For the first time—an event unknown in the history of the world—the whole of Germany was reduced to submission. Napoleon, greater than conquering Attila, who took the field at the head of one-half of Germany against the other, dragged the whole of Germany in his train. The army led by him to the steppes of Russia was principally composed of German troops, who were so skilfully mixed up with the French as not to be themselves aware of their numerical superiority. The right wing, composed of thirty thousand Austrians under Schwarzenberg, was destined for the invasion of Volhynia; while the left wing, consisting of twenty thousand Prussians under York and several thousand French, under the command of Marshal Macdonald, was ordered to advance upon the coasts of the Baltic and without loss of time to besiege Riga. The centre or main body consisted of the troops of the Rhenish confederation, more or less mixed up with French; of thirty-eight thousand Bavarians under Wrede and commanded by St. Cyr; of sixteen thousand Wurtembergers under Scheeler, over whom Marshal Ney was allotted the chief command; single regiments, principally cavalry, were drawn off in order more thoroughly to intermix the Germans with the French; of seventeen thousand Saxons under Reynier; of eighteen thousand Westphalians under Vandamme; also of Hessians, Badeners, Frankforters, Wurzburgers, Nassauers, in short, of contingents furnished by each of the confederated states. The Swiss were mostly concentrated under Oudinot. The Dutch, Hanseatic, Flemish, in fine, all the Germans on the left bank of the Rhine, were at that time crammed among the French troops. Upward of two hundred thousand Germans, at the lowest computation, marched against Russia, a number far superior to that of the French in the army, the remainder of which was made up by several thousand Italians, Portuguese, and Spaniards, who had been pressed into the service.[6]
The Prussians found themselves in the most degraded position.
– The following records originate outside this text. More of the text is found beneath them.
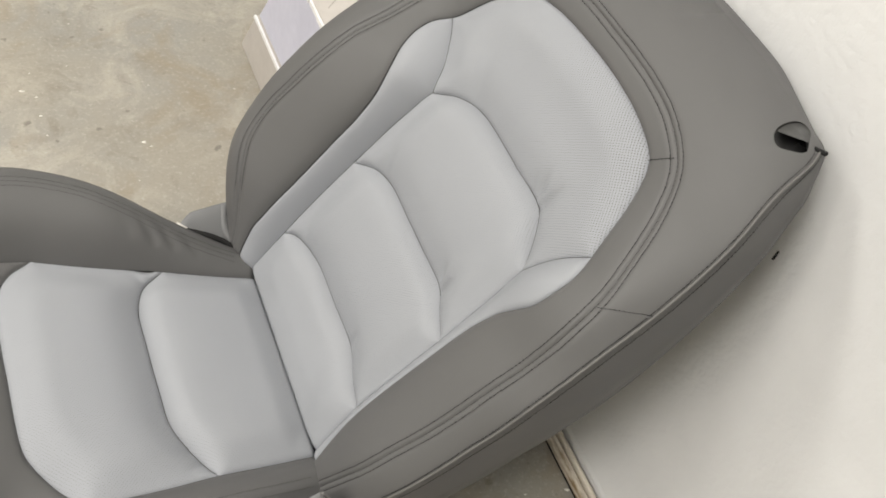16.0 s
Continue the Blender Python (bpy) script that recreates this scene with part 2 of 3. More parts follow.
def fill(outline, grid, rows=(0.0015, 0.004, 0.008), opening=None):
    """Triangles that fill a closed outline, finer towards its edge."""
    from mathutils.geometry import delaunay_2d_cdt
    t = np.roll(outline, -1, axis=0) - np.roll(outline, 1, axis=0)
    nrm = np.stack([-t[:, 1], t[:, 0]], 1) / np.maximum(np.linalg.norm(t, axis=1), 1e-9)[:, None]
    area = np.sum(outline[:, 0] * np.roll(outline[:, 1], -1) - outline[:, 1] * np.roll(outline[:, 0], -1))
    if area < 0:
        nrm = -nrm
    extra = []
    for r in rows:
        q = outline + nrm * r
        ok = inside(q, outline)
        d = dist(q, outline)
        extra.append(q[ok & (d > r * 0.93)])
    lo, hi = outline.min(0), outline.max(0)
    gx, gy = np.meshgrid(np.arange(lo[0], hi[0], grid), np.arange(lo[1], hi[1], grid * 0.87))
    gx = gx + (np.arange(gx.shape[0]) % 2)[:, None] * grid / 2
    g = np.stack([gx.ravel(), gy.ravel()], 1)
    g = g[inside(g, outline)]
    g = g[dist(g, outline) > max(rows) + grid * 0.4]
    pts = np.concatenate([outline, *extra, g])
    n = len(outline)
    edges = [(i, (i + 1) % n) for i in range(n)]
    if opening is not None:
        k, m = len(pts), len(opening)
        pts = np.concatenate([pts, opening])
        edges += [(k + i, k + (i + 1) % m) for i in range(m)]
    v, _, f, _, _, _ = delaunay_2d_cdt([Vector(p) for p in pts], edges, [], 1, 1e-6)
    v = np.array([tuple(q) for q in v])
    if opening is not None:
        mid = np.array([v[list(q)].mean(0) for q in f])
        f = [q for q, cut_out in zip(f, inside(mid, opening)) if not cut_out]
    return v, f


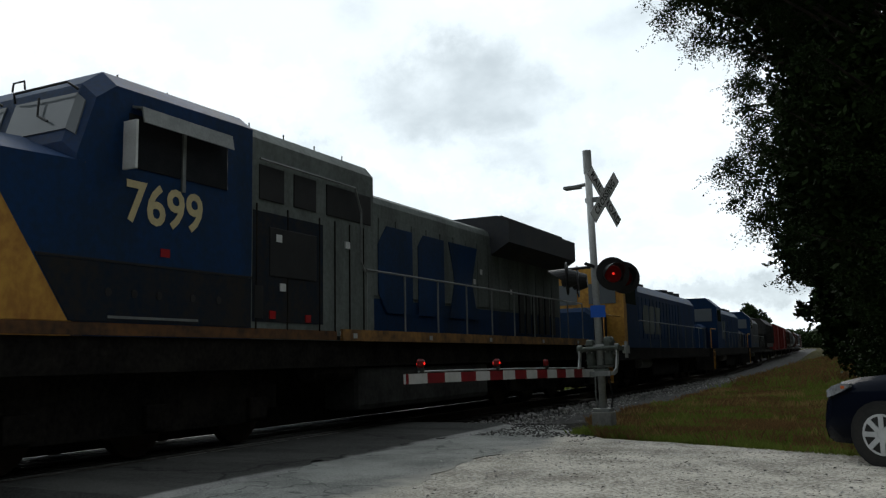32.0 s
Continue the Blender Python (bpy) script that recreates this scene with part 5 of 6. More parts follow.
def steps(t, y, x, material):
    for k in range(4):
        z = 0.32 + k * 0.32
        part("step", box(B(), x - 0.22, x + 0.02, y, y + 0.5, z, z + 0.035), material, t)
    part("step_side", box(B(), x - 0.24, x + 0.02, y - 0.04, y, 0.3, 1.45), material, t)
    part("step_side", box(B(), x - 0.24, x + 0.02, y + 0.5, y + 0.54, 0.3, 1.45), material, t)


GLYPHS = (
    ((0.0, 0.22), (0.2, 0.0), (0.85, 0.0), (0.85, 1.0), (0.2, 1.0), (0.0, 0.78)),
    ((1.0, 0.0), (1.6, 0.0), (1.75, 0.15), (1.75, 1.0), (1.15, 1.0), (1.0, 0.85)),
    ((1.9, 0.0), (2.85, 0.0), (2.65, 0.5), (2.85, 1.0), (1.9, 1.0), (2.08, 0.5)))


def device(parent, x, y, z, s, material, sy=1.0):
    """Plain blocky shapes in place of the railway's device, on a side facing +X, read towards +Y."""
    for g in GLYPHS:
        part("device_shape", slab(B(), [(y + a * s * sy, z + b * s) for a, b in g], "x", x, x + 0.012), material, parent, "faded blue blocky device shape")


def lead_locomotive():
    t = thing("locomotive", AT, "yellow-nosed dark blue and grey diesel locomotive with wide cab", "locomotive", "train")
    W = 1.46
    # pilot and plough
    plough = slab(B(), [(-W, 0.95), (W, 0.95), (W + 0.02, 0.35), (W - 0.2, 0.10), (-W + 0.2, 0.10), (-W - 0.02, 0.35)], "y", 0.02, 0.10)
    for v in plough.verts:
        v.co.y -= 0.30 * (1 - abs(v.co.x) / W) + 0.22 * max(0, 0.9 - v.co.z)
    part("plough", plough, "loco_dirt", t, "dirty steel snow plough")
    for x in (-1.05, -0.55, 0.55, 1.05):
        part("plough_rib", box(B(), x - 0.04, x + 0.04, -0.34, 0.02, 0.15, 0.9), "loco_dirt", t)
    part("pilot", box(B(), -W, W, 0.08, 0.5, 0.45, 1.46), "loco_dirt", t)
    part("anticlimber", box(B(), -W + 0.02, W - 0.02, -0.1, 0.5, 1.34, 1.50, bevel=0.03), "loco_dirt", t)
    part("coupler", box(B(), -0.16, 0.16, -0.75, 0.1, 0.72, 1.02, bevel=0.06), "loco_dirt", t)
    part("coupler_pocket", box(B(), -0.42, 0.42, -0.12, 0.1, 0.6, 1.2, bevel=0.03), "black", t)
    for sx in (-1, 1):
        part("ditch_light_case", tube(B(), (sx * 0.72, -0.08, 1.19), (sx * 0.72, 0.15, 1.19), 0.12, 0.12, 16), "loco_dirt", t)
        part("ditch_light", tube(B(), (sx * 0.72, -0.10, 1.19), (sx * 0.72, -0.08, 1.19), 0.055, 0.055, 16), "lamp_white", t, "bright ditch light")
        part("brake_hose", path_tube(B(), [(sx * 0.35, -0.12, 1.15), (sx * 0.38, -0.3, 0.8), (sx * 0.3, -0.34, 0.5), (sx * 0.2, -0.28, 0.35)], 0.03, 8), "black", t)
        part("brake_hose", path_tube(B(), [(sx * 0.55, -0.12, 1.2), (sx * 0.6, -0.26, 0.85), (sx * 0.5, -0.3, 0.6)], 0.025, 8), "black", t)
    part("cable", path_tube(B(), [(-0.5, -0.14, 1.42), (-0.35, -0.24, 1.12), (0.0, -0.26, 1.0), (0.35, -0.24, 1.12), (0.5, -0.14, 1.42)], 0.03, 8), "black", t)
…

Their army, weak as it was in numbers, was placed under the command of a French general. The Prussian fortresses, with the exception of Colberg, Graudenz, Schweidnitz, Neisse, and Glatz, were already garrisoned with French troops, or, like Pillau near Koenigsberg, newly occupied by them. In Berlin, the French had unlimited sway. Marshal Augereau was stationed with sixty thousand men in Northern Germany for the purpose of keeping that part of the country, and more particularly Prussia, in check to Napoleon's rear; the Danish forces also stood in readiness to support him in case of necessity. Napoleon's entire army moreover marched through Prussia and completely drained that country of its last resources. Napoleon deemed it unnecessary to take measures equal in severity toward Austria, where the favor of the court seemed to be secured by his marriage, and the allegiance of the army by the presence of Schwarzenberg, who neither rejected nor returned his confidence. A rich compensation was, by a secret compact, secured to Austria in case the cession of Galicia should be necessitated by the expected restoration of the kingdom of Poland, with which Napoleon had long flattered the Poles, who, misled by his promises, served him with the greatest enthusiasm. But, notwithstanding the removal of the only obstacle, the jealousy of Austria in regard to Galicia, by this secret compact, his promises remained unfulfilled, and he took possession of the whole of Poland without restoring her ancient independence. The petitions addressed to him on this subject by the Poles received dubious replies, and he pursued toward his unfortunate dupes his ancient system of dismembering and intermingling nations, of tolerating no national unity. Napoleon's principal motive, however, was his expectation of compelling the emperor by a well-aimed blow to conclude peace, and of forming with him an alliance upon still more favorable terms against the rest of the European powers. The friendship of Russia was of far more import to him than all the enthusiasm of the Poles.